Mom sues school over son's brain injuries

Two California mothers are on a mission to change the game of youth football by suing Pop Warner for their sons' brai...

Posted: Feb. 6, 2018 9:12 AM
Updated: Feb. 6, 2018 9:12 AM

Two California mothers are on a mission to change the game of youth football by suing Pop Warner for their sons' brain injuries and deaths.

It has been nearly three years since Jo Cornell lost her only child Tyler.

"My life is just less than. Less than," Cornell said.

When she walks into his room she remembers what she misses the most about her football star.

"He was just the light in my life and just a joy to be around and that he would help anyone," Cornell said.

That light went dark in 2014 when Tyler killed himself at age 25.

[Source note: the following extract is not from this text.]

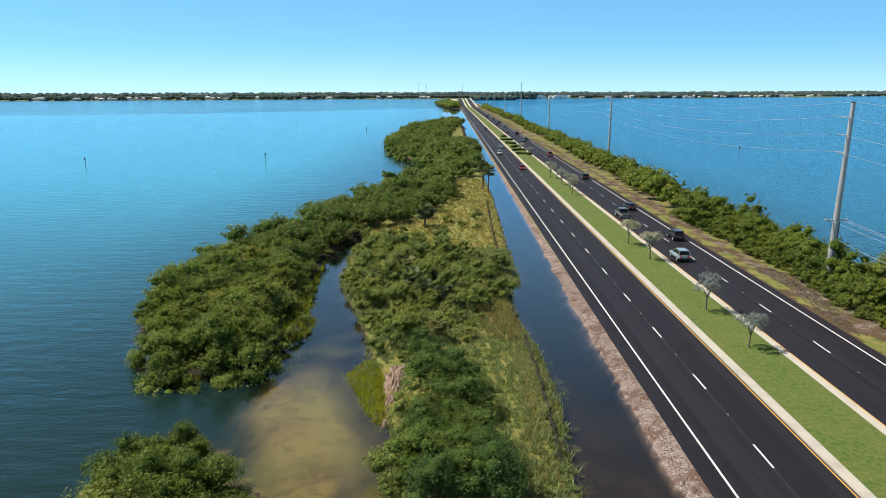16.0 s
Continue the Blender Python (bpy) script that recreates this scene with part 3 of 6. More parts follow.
def dash_mesh():
    bm = bmesh.new()
    bmesh.ops.create_grid(bm, x_segments=1, y_segments=1, size=0.5, matrix=Matrix.Diagonal((0.15, 3.05, 1, 1)))
    me = bpy.data.meshes.new("lane_dash")
    bm.to_mesh(me)
    bm.free()
    me.materials.append(PAINT_WHITE)
    return me


DASH = dash_mesh()
for x, first in ((3.92, 35.1), (19.52, 79.8 - 12.19 * 5)):
    for k in range(-2, 60):
        y = first + 12.19 * k
        d = new("lane_dash", DASH)
        d.location = (x, y, road_z(y) + 0.007)
        tagged(d, "white painted lane dash on the asphalt", "road marking", "lane dashes", "structure")


def kerb(x0, x1, name):
    bm = ribbon(bmesh.new(), x0, x1, 0.15, ROAD_YS, 0.4)
    return tagged(part(name, bm, CONCRETE), "pale concrete kerb beside the median", "kerb", kind="structure")


kerb(7.92, 8.80, "kerb")
kerb(14.45, 15.25, "kerb")

# ---- median ----
bm = ribbon(bmesh.new(), 8.82, 14.43, 0.14, ROAD_YS, 0.4)
tagged(part("median", bm, LAWN), "mown green grass median between pale kerbs", "grass median", kind="structure")


# ---- plants ----
def leaves(rng, centres, radii, count, size, squash=0.85, up=0.25):
    """Small pointed leaves in tight clumps over the skins of a few lobes; gives vertices and faces."""
    centres, radii = np.array(centres, float), np.array(radii, float)
    flat = np.array([1, 1, squash])
    tries = max(16, count // 9)
    pick = rng.choice(len(radii), tries, p=radii**2 / (radii**2).sum())
    d = rng.normal(size=(tries, 3))
    d[:, 2] = np.abs(d[:, 2]) * 0.95 - 0.22
    d /= np.linalg.norm(d, axis=1)[:, None]
    reach = rng.uniform(0.70, 1.02, tries) + 0.22 * rng.rand(tries) * (rng.rand(tries) > 0.8)
    mid = centres[pick] + d * (radii[pick] * reach)[:, None] * flat
    buried = np.zeros(tries, bool)
    for c, r in zip(centres, radii):
        buried |= np.linalg.norm((mid - c) / flat, axis=1) < 0.66 * r
    if buried.all():
        buried[:] = False
    mid, d, pick = mid[~buried], d[~buried], pick[~buried]
    own = rng.randint(len(mid), size=count)
    wide = (radii[pick] * rng.uniform(0.18, 0.48, len(mid)))[own]
    e = rng.normal(size=(count, 3)) + d[own] * 0.9
    e /= np.linalg.norm(e, axis=1)[:, None]
    pos = mid[own] + e * (wide * rng.uniform(0.15, 1.0, count))[:, None]
    n = e * 0.3 + d[own] * 0.5 + rng.normal(size=(count, 3)) * 0.55 + np.array([0, 0, up])
    n /= np.linalg.norm(n, axis=1)[:, None]
    t = np.cross(n, rng.normal(size=(count, 3)))
    t /= np.linalg.norm(t, axis=1)[:, None] + 1e-9
    b = np.cross(n, t)
    s = size * rng.uniform(0.6, 1.35, count)[:, None]
    verts = np.stack([pos - t * s - b * s * 0.5, pos - t * s * 0.6 + b * s * 0.55, pos + t * s], 1).reshape(-1, 3)
    faces = np.arange(count * 3).reshape(-1, 3)
    return verts, faces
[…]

"It was the phone call that no mom should ever get," Cornell said.

Cornell told FOX 5 that from ages 8 to 17, Tyler played football, mostly as a lineman, and had taken countless hits to the head. At the end of high school, she said her son began dealing with depression. She remembered news reports about CTE and the link to football, so she sent Tyler's brain to be tested. Cornell said sure enough, results confirmed he had CTE.

"It was a difficult report to read and see that on paper that truly my son had stage one CTE," Cornell said.

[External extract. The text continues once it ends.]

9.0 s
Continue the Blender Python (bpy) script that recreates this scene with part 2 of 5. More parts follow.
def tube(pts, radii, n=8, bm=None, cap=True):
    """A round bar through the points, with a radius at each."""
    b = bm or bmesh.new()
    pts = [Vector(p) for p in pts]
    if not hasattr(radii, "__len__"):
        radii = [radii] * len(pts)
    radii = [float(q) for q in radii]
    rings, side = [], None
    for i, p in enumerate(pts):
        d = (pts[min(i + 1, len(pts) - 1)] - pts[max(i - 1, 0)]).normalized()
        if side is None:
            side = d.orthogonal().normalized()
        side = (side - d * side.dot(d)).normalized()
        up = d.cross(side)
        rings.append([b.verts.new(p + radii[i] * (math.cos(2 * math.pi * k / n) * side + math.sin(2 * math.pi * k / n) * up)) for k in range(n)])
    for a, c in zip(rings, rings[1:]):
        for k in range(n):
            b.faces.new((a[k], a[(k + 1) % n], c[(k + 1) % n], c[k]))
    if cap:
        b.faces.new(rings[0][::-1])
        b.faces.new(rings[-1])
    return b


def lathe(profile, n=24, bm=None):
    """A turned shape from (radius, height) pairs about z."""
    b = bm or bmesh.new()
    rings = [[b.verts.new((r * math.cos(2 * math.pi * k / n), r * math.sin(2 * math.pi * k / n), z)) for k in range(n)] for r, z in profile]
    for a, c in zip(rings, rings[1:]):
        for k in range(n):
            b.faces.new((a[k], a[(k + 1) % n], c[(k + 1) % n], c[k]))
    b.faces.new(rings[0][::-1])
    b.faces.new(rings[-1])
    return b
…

In the following months, Cornell met Kimberly Archie, who felt her pain. Archie's son Paul Bright died in a motorcycle crash when he was only 24.

"I was floored, but when I heard from the police that he was driving reckless it reminded me of Junior Seau when he drove off the cliff," Archie said.

Archie said she also found her son, who played football from ages 7 to 15, had CTE.

Now, the two women are teaming up and suing Pop Warner. They accuse the youth football organization of failing to have equipment standards - like for helmets - and not having league-wide safety guidelines.

The two mothers say they are not suing for the money, but to make a difference in others' lives.

"We're saving young boys. We are saving families from our pain and our heartache, and again Tyler's life wasn't in vain. I say football had an impact on my son. Well, my son is going to have an impact on football now," Cornell said.

The women said they would like to see kids play flag football until they get into high school.

Pop Warner told FOX 5 it does not have a comment on the lawsuit at this time.

However, on the organization's website, it says contact between players has been limited during practice. That change took place in 2012.

A trial date in this lawsuit case has not been set.